The Logan Notebooks is also a book about place—or about the idea of a place. What makes Logan a part of the West? What makes the West the West? Among Lindenberg’s quiet observations, there is an undercurrent of conflict and violence, and it is telling that her first attempt to define the West looks back to the 1989 Loma Prieta earthquake: “That was the first time I felt the strange elation of utter rupture, when something happens that is so scary, it is too much to feel.” In one of the poems titled “Mountains,” the landscape rings with gunshot, and though it is likely just some kids shooting for sport

    […] it’s still the sound of a heavy-haunched creature being put down. Or it’s the sound of a
    great rural indignation. Or of some dread teenager’s heart backfiring. Or a hundred
    schoolchildren turning to see what clicked open the door.
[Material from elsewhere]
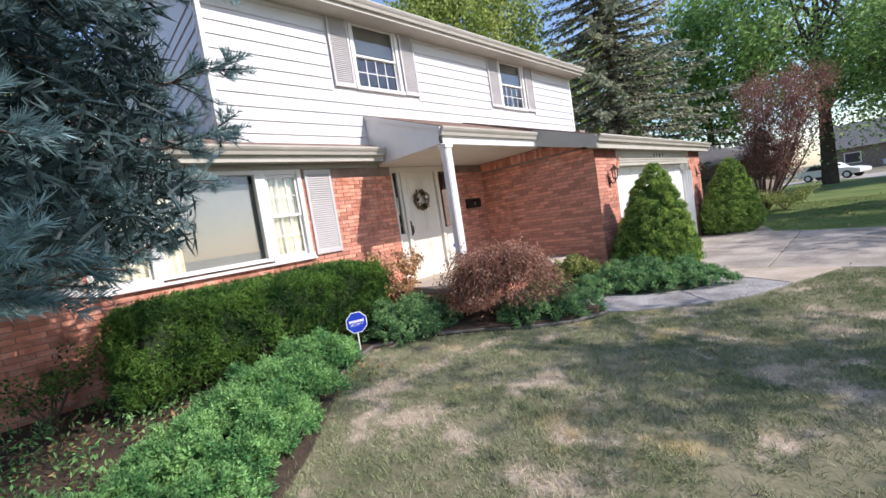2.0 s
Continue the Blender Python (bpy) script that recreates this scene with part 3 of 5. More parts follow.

Lindenberg’s is not a poetry of epiphany or clever wordplay. This is not to say there aren’t clever moments—one of her “Things that Lose by Being Written About” is “Being a woman, which is fairly easy as long as no one’s around.” She is just not particularly interested in flash. Instead, she aims to look deeply into what is most familiar. As she writes in another of the variations on “Mountains,” “[…] all I want is to see the same landscape a thousand times and never repeat myself.”